Ничего подобного европейской христианской демократии в России, увы, не возникло. Несмотря на то, что после краха коммунизма взоры множества людей были обращены к церкви и явно намечалось нечто вроде “христианского возрождения”, церковь предпочла остаться в стороне от бушующих “в миру” страстей.

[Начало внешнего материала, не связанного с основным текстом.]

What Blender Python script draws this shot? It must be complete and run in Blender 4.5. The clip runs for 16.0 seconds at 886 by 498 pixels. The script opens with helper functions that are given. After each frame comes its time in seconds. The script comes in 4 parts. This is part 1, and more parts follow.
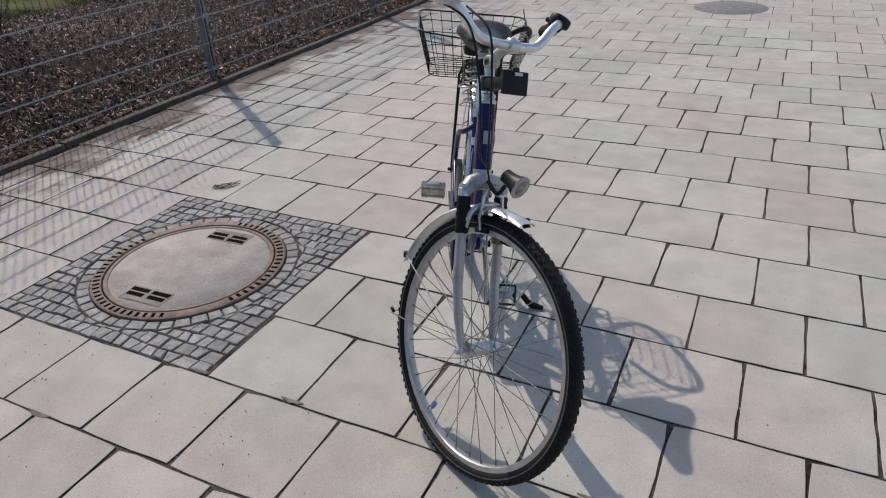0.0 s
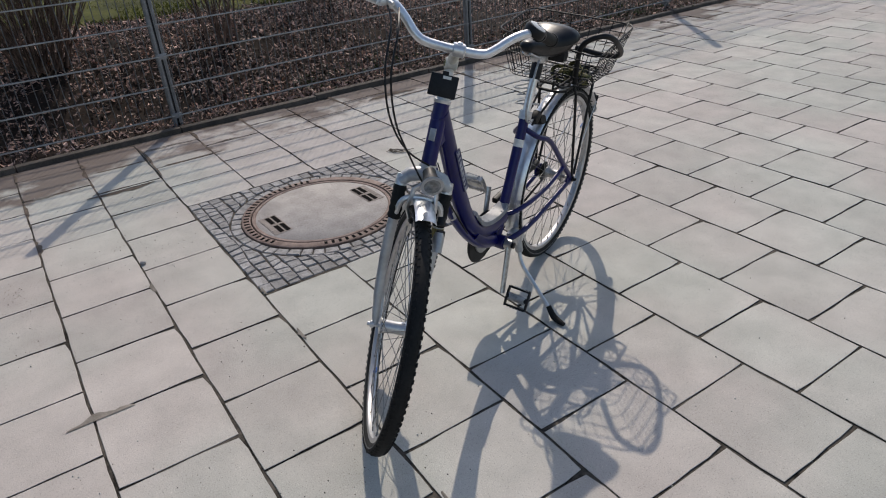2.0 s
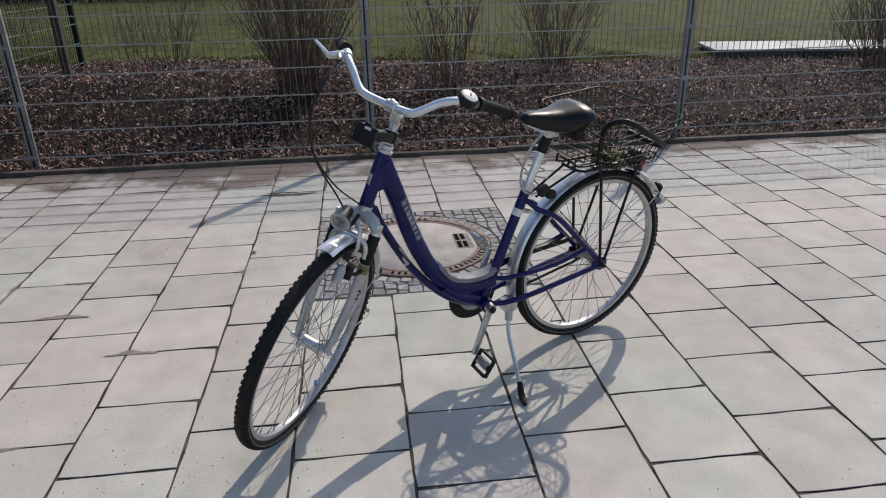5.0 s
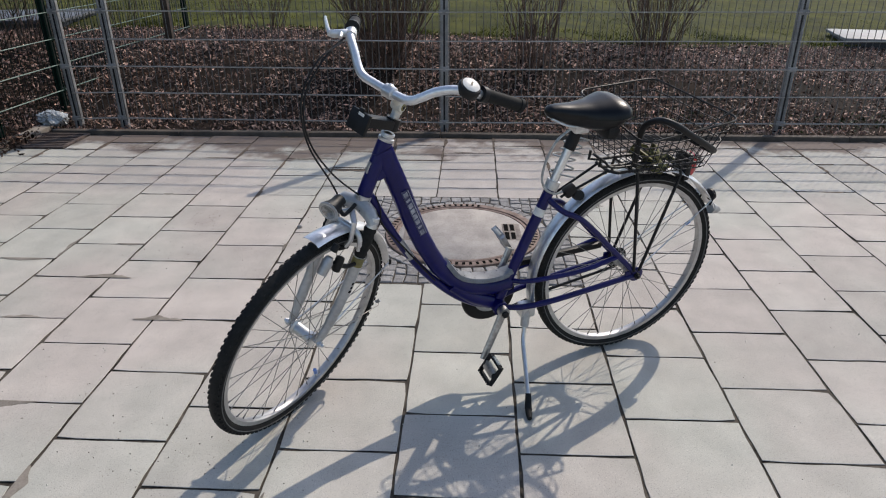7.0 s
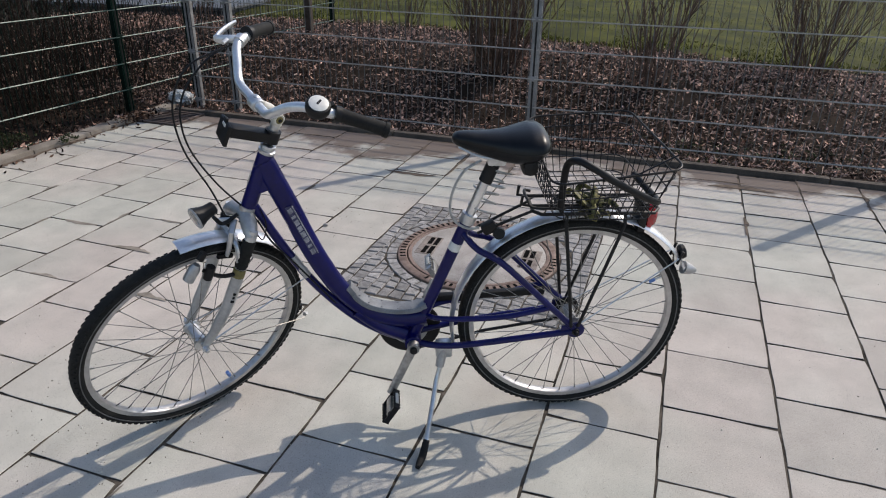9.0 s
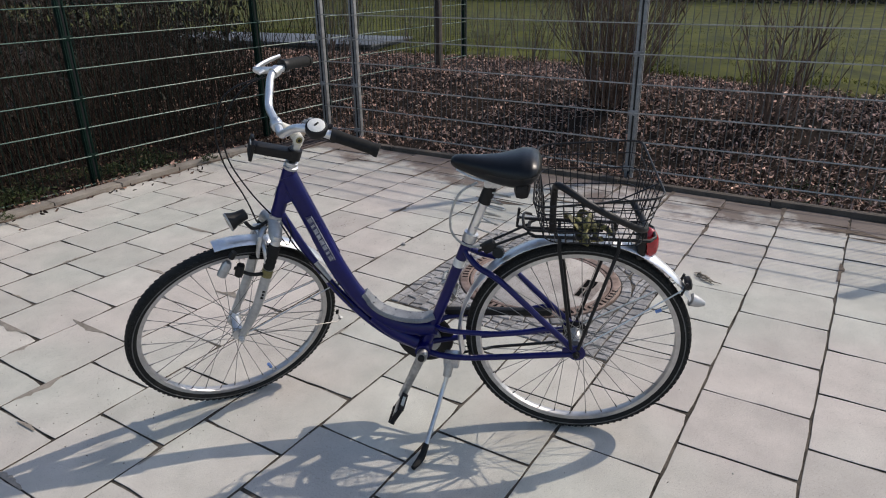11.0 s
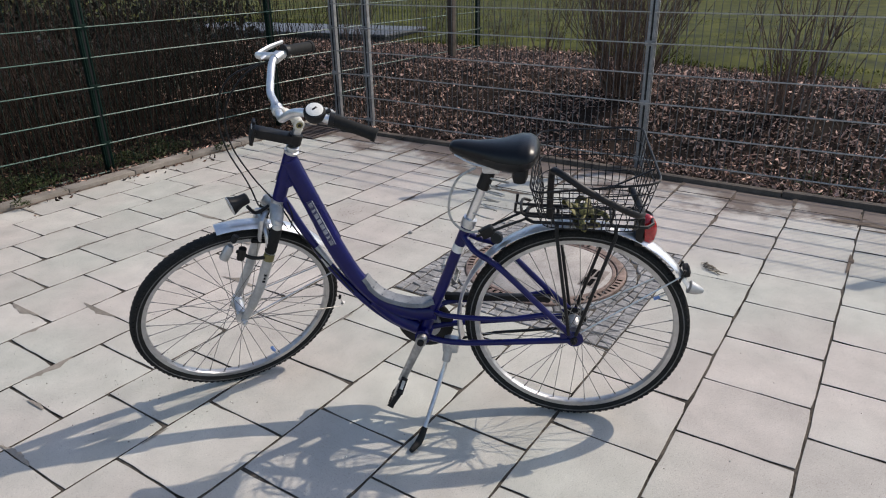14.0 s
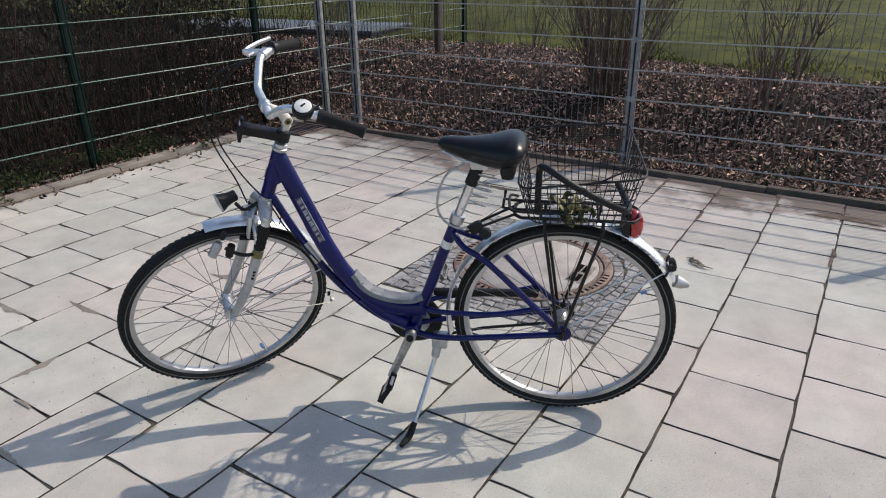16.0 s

В сущности, перед ней был очень конкретный выбор: либо вмешаться в реальную жизнь со своей самостоятельной созидательной программой и получить за это власть и влияние, либо, по давней привычке, встать за спиной власти (какую Бог даст) и получить покой. А также время переваривать и осваивать возвращаемую собственность. Но при этом смириться с весьма скромной общественно-политической ролью. Никаких сомнений в том, какой именно выбор сделала РПЦ, ни у кого нет. За спиной благожелательного к ней с недавних пор государства она чувствует себя вполне комфортно, а если и предпринимает какие-то действия, которые можно опознать как стремление к расширению своего влияния, так избирает преимущественно “аппаратные” пути. В Госдуме нет депутатов-священников (священникам это попросту запрещено, и не Конституцией, а церковью), среди наших политических партий нет партий клерикальных (это запрещено законом о партиях), поэтому церковь находит “лоббистов”, чтобы они защищали ее интересы — всячески затрудняли, например, деятельность в России других конфессий. Или “сочувствующих” чиновников, которые проталкивали бы в государственную школу антиконституционный курс “Основы русской православной культуры”. Создается впечатление, что власть и влияние требуется церкви не для того, чтобы обратить свои силы вовне, на преобразование весьма несовершенной действительности, но исключительно для самосохранения. Визит в Россию Папы Римского стал бы событием историческим, но папа для РПЦ был не духовным пастырем доброй половины христиан, а опасным конкурентом, и потому патриарх стоял насмерть, не пуская Иоанна Павла II в Москву.

Нельзя сказать, что церковь совсем уж не интересуется “мирскими” делами. Нет: например, в 2000 году архиерейский собор принял документ под названием “Основы социальной концепции Русской Православной Церкви”. Есть в этом пространном тексте и такие главы, как “Церковь и нация”, “Церковь и государство”, “Христианская этика и светское право”. Но много ли народу ознакомилось в России с этим важным документом? Что-то не было заметно особых усилий со стороны церкви по его пропаганде среди широких народных масс.

Русская Православная Церковь вообще одна из самых “молчаливых” церквей (несмотря на болтливость отдельных священнослужителей, когда редко бывает понятно — несут они отсебятину, выражают мнение каких-то влиятельных групп внутри церкви, или негласно уполномочены говорить от лица всей церкви). Эта специфическая “молчаливость”, или характерная уклончивость суждений мало того, что раздражают верующих и неверующих, она еще и сдвигает церковь на периферию общего информационного поля, лишает ее доли влияния на происходящее.

Чтобы влиять, надо в этой жизни участвовать, надо иметь свое мнение, надо оперативно высказываться. Если церковь этого всего не делает, это значит, что влиять она хочет не на жизнь, а на власть. Там, впрочем, речь не столько о влиянии, сколько о взаимовыгодном сотрудничестве. Государство защищает церковь, а она при любых обстоятельствах сохраняет к нему лояльность — таков смысл негласного договора. Между тем для пользы страны и ее населения представляется чрезвычайно важным, чтобы церковь присутствовала в общественной жизни как ее самостоятельный субъект, влиятельная сила. Это важно хотя бы потому, что количество “игроков” на этом поле на наших глазах стремительно убывает, доминировать начинает одна-единственная сила — государство, а это вредно даже и для государства.

Избегая открытого вмешательства в “мирскую” жизнь, церковь неизбежно оказывается в слабой позиции и там, где проигрывать просто не имеет права — в борьбе за людские души. В некогда православной стране возрождается первобытное язычество, плодятся самые причудливые секты и религиозные движения, и РПЦ пока решительно нечего всему этому противопоставить.





Богу наш скромный “динарий” не очень-то нужен, отдавать его Кесарю как-то скучно.